With its “connect the dots” tagline, Exalead is one of Europe’s most successful search companies to emerge in the last decade or so, and is ranked fourth among the world’s most-used web search engines. Largely focusing on the strategic business of enterprise search, the company has nevertheless explored the whole search space, from desktop and web search through to multimedia and voice search in some of its Lab projects. We see three good reasons for underscoring the “lead” in Exalead which, among other awards, was an LT-Innovate prize winner in 2012.
Semantic Vision
Exalead was founded in 2000 by two young computer scientists who wanted to build no less than the best and most comprehensive search engine from scratch. They heard the call of semantic technology before many others and decided to develop their own technology over the long term, ending up with a Semantic Factory that automates the whole process of aligning and enriching heterogeneous mixes of data. They also foresaw the need for searches over multimedia content, from video to voice, which has meant considerable investment into research as well as development.
The business vision paid off: in 2010 they were acquired by Dassault Systèmes (now known as 3DS) for around €150M. Their task was to round off the 3D design software company’s product lifetime management portfolio with a powerful search engine for the huge documentation and parts databases that underpin very large engineering projects such as airliners or nuclear power plants. But this move also gave Exalead access to 3DS’ database of over 115,000 customers.
Exalead now has a staff of 150 and a number of products and solutions that enable other industries such as healthcare, defence and finance or organisations such as contact centres to embed powerful search capabilities into very large data silos and then link them altogether to discover new insights.
The Exalead Ecosystem
As The Rude Baguette has shown in an excellent recent news story (to which this post is deeply indebted), Exalead has acted as a major incubator for twenty or so successful Paris-area start-ups. They have all been launched by former Exalead engineers in the past decade. Some of these businesses operate in the video or related search space but most of these younger companies draw in some way on Exalead’s strong culture of semantic technology skills. They obviously knew how to pick ambitious software engineers!
Re-Search
Today, Exalead is sufficiently resourced to continue with its own applied research agenda in a number of fields under the leadership of Chief Science Officer Gregory Grefenstette, who joined the company in 2008 after a distinguished career as an NLP researcher in the US and Europe. Exalead contributes to the open source community, develops innovative solutions to outstanding search problems, and above all has provided much of the inspiration and expertise for the €200M Quaero.
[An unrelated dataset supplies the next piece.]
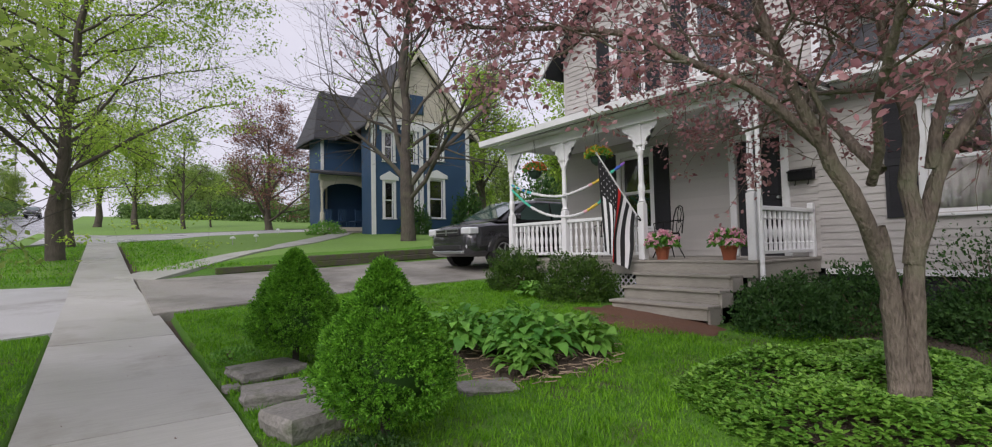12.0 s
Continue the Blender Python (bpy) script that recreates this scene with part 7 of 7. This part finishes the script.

With its Latin for “I search” name, the largely Franco-German Quaero seems very much an emanation of Exalead’s original vision of seeing the universe of content through the eye of a search engineer. Its five areas of focus are personalized, multi-device distribution of video; better targeting for advertising; and multimedia search for the Web, all using the Exalead search engine.
Some of these application fields will presumably see products, apps or solutions emerging from the Quaero consortium – especially as the R&D phase is due to end in December this year. This means that the technology development process can begin. It’s worth noting that the project’s Voxalead application has already won three awards including a META 2nd Prize for outstanding audio visual search and transcription software and services in 2011. So it will be interesting to see which Quaero outcomes Exalead itself will productise in the next few years.